> _EXERCISE DESCRIPTION_:
Skip the pictures. Reproduce all other material exactly.
**** DATASET EXTRACT ****
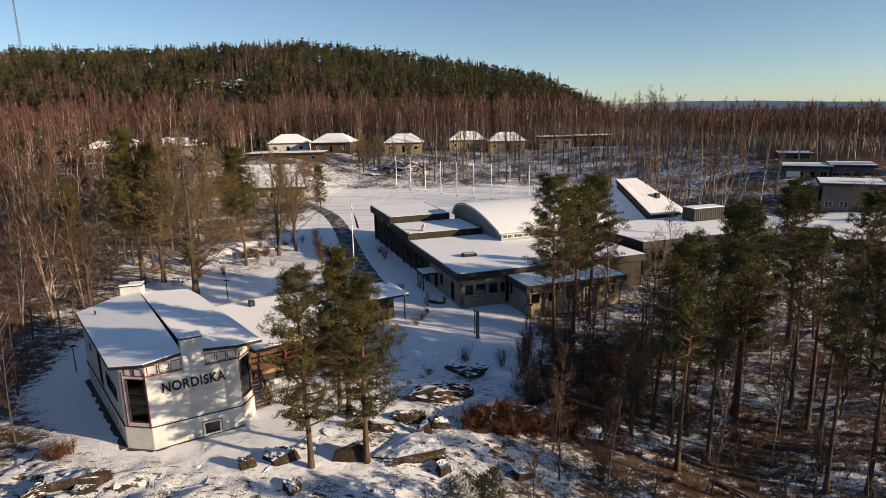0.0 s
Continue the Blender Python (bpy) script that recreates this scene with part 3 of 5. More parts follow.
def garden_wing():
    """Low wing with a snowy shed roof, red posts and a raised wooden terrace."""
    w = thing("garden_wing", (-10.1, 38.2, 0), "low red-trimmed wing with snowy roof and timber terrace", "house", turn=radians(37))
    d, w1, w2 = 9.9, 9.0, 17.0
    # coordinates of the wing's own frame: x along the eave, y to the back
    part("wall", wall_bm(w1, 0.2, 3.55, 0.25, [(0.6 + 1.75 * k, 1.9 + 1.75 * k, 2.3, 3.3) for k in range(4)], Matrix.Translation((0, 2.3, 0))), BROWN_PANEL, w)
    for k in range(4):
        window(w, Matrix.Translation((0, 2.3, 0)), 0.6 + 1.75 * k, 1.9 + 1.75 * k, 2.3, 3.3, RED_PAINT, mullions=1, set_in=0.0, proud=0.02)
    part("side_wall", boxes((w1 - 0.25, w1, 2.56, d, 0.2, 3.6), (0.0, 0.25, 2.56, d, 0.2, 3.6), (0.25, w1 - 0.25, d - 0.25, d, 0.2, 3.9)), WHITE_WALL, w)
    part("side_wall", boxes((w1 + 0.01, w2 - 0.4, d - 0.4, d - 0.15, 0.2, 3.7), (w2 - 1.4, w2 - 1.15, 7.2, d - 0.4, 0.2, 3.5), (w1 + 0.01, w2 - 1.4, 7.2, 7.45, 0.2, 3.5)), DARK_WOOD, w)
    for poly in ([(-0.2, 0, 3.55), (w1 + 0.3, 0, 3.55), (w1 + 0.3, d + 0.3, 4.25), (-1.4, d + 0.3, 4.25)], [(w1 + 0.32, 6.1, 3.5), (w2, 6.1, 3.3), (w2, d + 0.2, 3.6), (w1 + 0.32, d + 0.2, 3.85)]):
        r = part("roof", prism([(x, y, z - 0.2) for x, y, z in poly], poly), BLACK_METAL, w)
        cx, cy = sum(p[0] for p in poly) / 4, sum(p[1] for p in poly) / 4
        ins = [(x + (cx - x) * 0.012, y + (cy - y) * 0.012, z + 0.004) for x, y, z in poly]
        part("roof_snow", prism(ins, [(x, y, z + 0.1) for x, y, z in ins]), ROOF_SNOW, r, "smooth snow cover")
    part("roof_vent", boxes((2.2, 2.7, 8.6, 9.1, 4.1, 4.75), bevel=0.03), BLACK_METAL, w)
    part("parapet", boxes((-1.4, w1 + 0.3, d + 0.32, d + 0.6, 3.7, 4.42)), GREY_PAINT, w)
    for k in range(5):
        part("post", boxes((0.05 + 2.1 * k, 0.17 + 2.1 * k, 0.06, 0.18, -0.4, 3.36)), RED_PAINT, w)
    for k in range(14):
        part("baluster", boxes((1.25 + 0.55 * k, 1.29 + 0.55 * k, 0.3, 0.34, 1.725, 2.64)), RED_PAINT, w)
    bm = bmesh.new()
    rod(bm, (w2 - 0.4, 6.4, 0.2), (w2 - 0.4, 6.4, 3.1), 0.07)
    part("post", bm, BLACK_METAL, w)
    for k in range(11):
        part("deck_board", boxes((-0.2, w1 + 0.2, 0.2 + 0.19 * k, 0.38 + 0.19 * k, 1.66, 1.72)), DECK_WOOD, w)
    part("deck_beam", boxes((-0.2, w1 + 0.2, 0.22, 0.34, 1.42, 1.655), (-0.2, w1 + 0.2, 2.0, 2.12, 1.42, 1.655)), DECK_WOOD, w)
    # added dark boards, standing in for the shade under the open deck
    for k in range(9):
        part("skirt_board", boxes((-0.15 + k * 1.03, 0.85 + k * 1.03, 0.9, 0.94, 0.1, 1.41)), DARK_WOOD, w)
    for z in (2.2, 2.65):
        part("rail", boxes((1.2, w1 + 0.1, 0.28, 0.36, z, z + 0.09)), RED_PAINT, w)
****
> _FULL ANSWER_:
0.0 s
Continue the Blender Python (bpy) script that recreates this scene with part 3 of 5. More parts follow.
def garden_wing():
    """Low wing with a snowy shed roof, red posts and a raised wooden terrace."""
    w = thing("garden_wing", (-10.1, 38.2, 0), "low red-trimmed wing with snowy roof and timber terrace", "house", turn=radians(37))
    d, w1, w2 = 9.9, 9.0, 17.0
    # coordinates of the wing's own frame: x along the eave, y to the back
    part("wall", wall_bm(w1, 0.2, 3.55, 0.25, [(0.6 + 1.75 * k, 1.9 + 1.75 * k, 2.3, 3.3) for k in range(4)], Matrix.Translation((0, 2.3, 0))), BROWN_PANEL, w)
    for k in range(4):
        window(w, Matrix.Translation((0, 2.3, 0)), 0.6 + 1.75 * k, 1.9 + 1.75 * k, 2.3, 3.3, RED_PAINT, mullions=1, set_in=0.0, proud=0.02)
    part("side_wall", boxes((w1 - 0.25, w1, 2.56, d, 0.2, 3.6), (0.0, 0.25, 2.56, d, 0.2, 3.6), (0.25, w1 - 0.25, d - 0.25, d, 0.2, 3.9)), WHITE_WALL, w)
    part("side_wall", boxes((w1 + 0.01, w2 - 0.4, d - 0.4, d - 0.15, 0.2, 3.7), (w2 - 1.4, w2 - 1.15, 7.2, d - 0.4, 0.2, 3.5), (w1 + 0.01, w2 - 1.4, 7.2, 7.45, 0.2, 3.5)), DARK_WOOD, w)
    for poly in ([(-0.2, 0, 3.55), (w1 + 0.3, 0, 3.55), (w1 + 0.3, d + 0.3, 4.25), (-1.4, d + 0.3, 4.25)], [(w1 + 0.32, 6.1, 3.5), (w2, 6.1, 3.3), (w2, d + 0.2, 3.6), (w1 + 0.32, d + 0.2, 3.85)]):
        r = part("roof", prism([(x, y, z - 0.2) for x, y, z in poly], poly), BLACK_METAL, w)
        cx, cy = sum(p[0] for p in poly) / 4, sum(p[1] for p in poly) / 4
        ins = [(x + (cx - x) * 0.012, y + (cy - y) * 0.012, z + 0.004) for x, y, z in poly]
        part("roof_snow", prism(ins, [(x, y, z + 0.1) for x, y, z in ins]), ROOF_SNOW, r, "smooth snow cover")
    part("roof_vent", boxes((2.2, 2.7, 8.6, 9.1, 4.1, 4.75), bevel=0.03), BLACK_METAL, w)
    part("parapet", boxes((-1.4, w1 + 0.3, d + 0.32, d + 0.6, 3.7, 4.42)), GREY_PAINT, w)
    for k in range(5):
        part("post", boxes((0.05 + 2.1 * k, 0.17 + 2.1 * k, 0.06, 0.18, -0.4, 3.36)), RED_PAINT, w)
    for k in range(14):
        part("baluster", boxes((1.25 + 0.55 * k, 1.29 + 0.55 * k, 0.3, 0.34, 1.725, 2.64)), RED_PAINT, w)
    bm = bmesh.new()
    rod(bm, (w2 - 0.4, 6.4, 0.2), (w2 - 0.4, 6.4, 3.1), 0.07)
    part("post", bm, BLACK_METAL, w)
    for k in range(11):
        part("deck_board", boxes((-0.2, w1 + 0.2, 0.2 + 0.19 * k, 0.38 + 0.19 * k, 1.66, 1.72)), DECK_WOOD, w)
    part("deck_beam", boxes((-0.2, w1 + 0.2, 0.22, 0.34, 1.42, 1.655), (-0.2, w1 + 0.2, 2.0, 2.12, 1.42, 1.655)), DECK_WOOD, w)
    # added dark boards, standing in for the shade under the open deck
    for k in range(9):
        part("skirt_board", boxes((-0.15 + k * 1.03, 0.85 + k * 1.03, 0.9, 0.94, 0.1, 1.41)), DARK_WOOD, w)
    for z in (2.2, 2.65):
        part("rail", boxes((1.2, w1 + 0.1, 0.28, 0.36, z, z + 0.09)), RED_PAINT, w)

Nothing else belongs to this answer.